There is really one main takeaway from Thursday's executive order: Trump has no intention of actually helping families or children. Despite Trump's claims that his executive order will lower premiums, he's only presenting part of the picture. Trump's executive order would lower the regulatory bar for association health plans and short-term health insurance plans — and while doing so would lower premiums, it's a duplicitous statement. Of course premiums will be lower when these less-regulated plans offer substantially less health care.

By opening up association and short-term plans, younger, healthier individuals will flock to these cheaper plans that offer less coverage, creating a downward spiral for anyone left in the Obamacare exchanges. When healthy people leave an insurance market, the costs go up for those who remain in that market — which are the people who need good health care the most.

But first, a quick primer on what these two types of plans actually are. Association health plans are formed when several small businesses within a similar industry pool their buying power together to offer their employees cheaper health care. With the ACA, these associations had to be within the same state. Trump's executive order now allows associations to buy insurance across state lines.

Additionally, according to Vox, Trump's executive order is worded in a way so that regulations could be made to let self-employed people join association health plans. This would be huge, because it would mean more people would be able to leave the individual markets under the ACA.

Meanwhile, short-term insurance plans are those that, before the ACA, provided health care for up to 364 days. When the ACA became law, short-term insurance plans did not meet the individual mandate requirement, and President Obama limited short-term insurance plans to a maximum of three months, so people couldn't get out of the individual mandate by just re-upping a short-term plan every year. Trump's executive order lifts that 3-month limit.

In addition, Trump's executive order allows what are known as "junk insurance" plans to flourish once again, as they did before the ACA became law. These are plans that offer so little coverage, they shouldn't really be called insurance plans at all. So, what does this mean for families?

An exodus of young healthy people out of the individual markets in search of cheaper plans means that those who are still in those markets will face higher premiums. If your family gets their coverage through the individual market, you can expect your costs to go up if you intend on receiving the same level of care you have now, simply because there are less people paying premiums to support that level of care.

But what about those short-term and "junk" insurance plans? As Virginia Sen. Tim Kaine pointed out on Twitter, they are free to discriminate against people with pre-existing conditions, women, and the elderly because they don't have to offer comprehensive coverage — just the bare minimum at bottom of the barrel premiums. The domino effect caused by healthy people leaving the individual market for these skimpy plan would lead to "chaos," Kaine said on Twitter.

Additionally, any repeal puts families with kids who have disabilities at risk of having to pay incredibly high premiums if they have a marketplace plan — because healthy people will leave the marketplace — or if they opt for a short-term plan.

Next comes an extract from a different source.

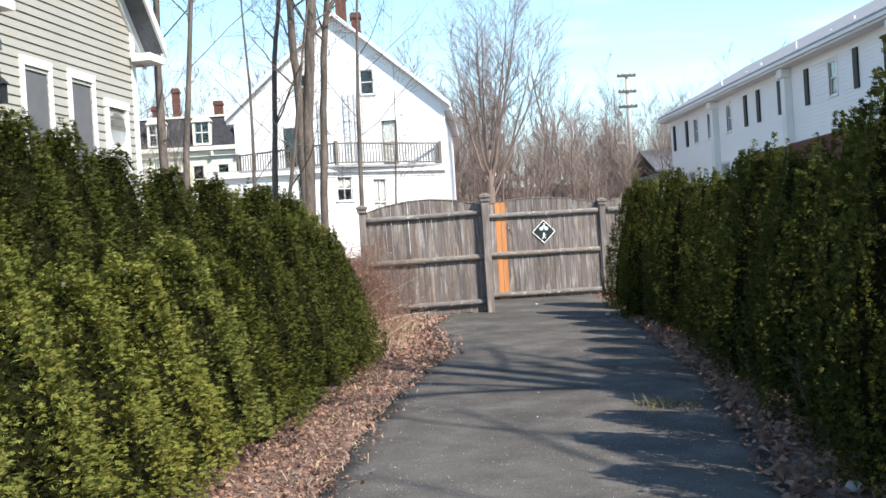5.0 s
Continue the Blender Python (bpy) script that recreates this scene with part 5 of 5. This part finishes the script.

It is important to note that none of these changes would take effect right away: Trump's executive order instructs other federal agencies to write the actual regulations to meet the order's directives, which could go well beyond next year. It's also important to note that there is plenty of room for legislators and state attorneys general to file suit against the legality of parts of Trump's executive order, such as his ability to expand association plans. Still, that Trump has decided to take matters into his own tiny hands on dismantling Obamacare should concern every American family right now.